— start of RECORDED DATA —

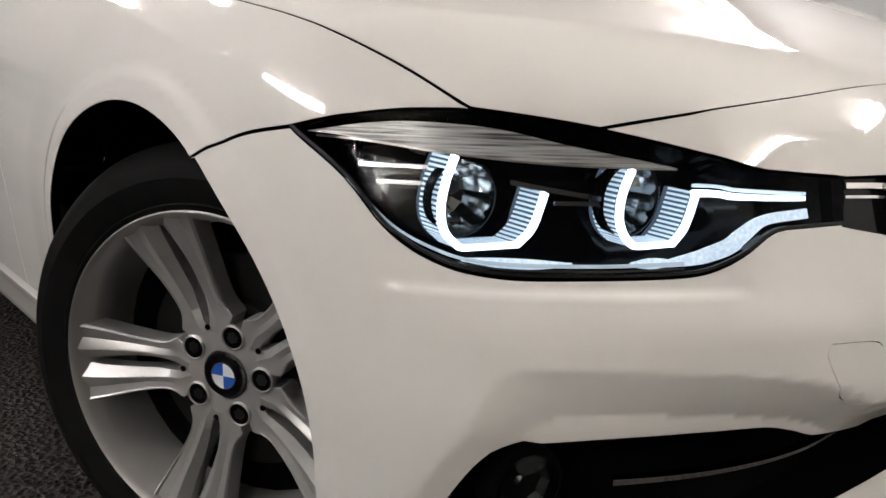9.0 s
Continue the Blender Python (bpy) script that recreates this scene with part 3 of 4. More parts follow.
INTAKE_R = [(0.71, -0.262, 0.370), (0.702, -0.329, 0.366), (0.676, -0.435, 0.369), (0.662, -0.485, 0.384), (0.645, -0.53, 0.396), (0.597, -0.624, 0.402), (0.54, -0.71, 0.402), (0.497, -0.762, 0.395), (0.474, -0.781, 0.377), (0.447, -0.80, 0.33), (0.441, -0.802, 0.295), (0.455, -0.79, 0.274), (0.485, -0.77, 0.266), (0.548, -0.699, 0.263), (0.620, -0.566, 0.263), (0.655, -0.48, 0.277), (0.688, -0.367, 0.289), (0.712, -0.189, 0.294)]

# front wheel arch, bumper edge and fender
front_arch = arc(ARCH_F, ARCH, 61.5, 192, 22)
front_arch[-1] = (-0.425, -0.88, 0.285)
fender = loop(SEAM, LAMP_TOP, HOOD_SIDE, [(-0.71, -0.66, 0.962), (-0.80, -0.705, 0.965), (-0.86, -0.738, 0.972)], [(-0.86, -0.738, 0.972), (-0.82, -0.775, 0.94), (-0.780, -0.797, 0.907)], DOOR_FRONT, SILL_LINE[1::-1], front_arch[::-1])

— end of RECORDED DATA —

**WHAT NEEDS TO BE DONE**. Reproduce every line of the material precisely, omitting its pictures.

**TASK SOLUTION**.
9.0 s
Continue the Blender Python (bpy) script that recreates this scene with part 3 of 4. More parts follow.
INTAKE_R = [(0.71, -0.262, 0.370), (0.702, -0.329, 0.366), (0.676, -0.435, 0.369), (0.662, -0.485, 0.384), (0.645, -0.53, 0.396), (0.597, -0.624, 0.402), (0.54, -0.71, 0.402), (0.497, -0.762, 0.395), (0.474, -0.781, 0.377), (0.447, -0.80, 0.33), (0.441, -0.802, 0.295), (0.455, -0.79, 0.274), (0.485, -0.77, 0.266), (0.548, -0.699, 0.263), (0.620, -0.566, 0.263), (0.655, -0.48, 0.277), (0.688, -0.367, 0.289), (0.712, -0.189, 0.294)]

# front wheel arch, bumper edge and fender
front_arch = arc(ARCH_F, ARCH, 61.5, 192, 22)
front_arch[-1] = (-0.425, -0.88, 0.285)
fender = loop(SEAM, LAMP_TOP, HOOD_SIDE, [(-0.71, -0.66, 0.962), (-0.80, -0.705, 0.965), (-0.86, -0.738, 0.972)], [(-0.86, -0.738, 0.972), (-0.82, -0.775, 0.94), (-0.780, -0.797, 0.907)], DOOR_FRONT, SILL_LINE[1::-1], front_arch[::-1])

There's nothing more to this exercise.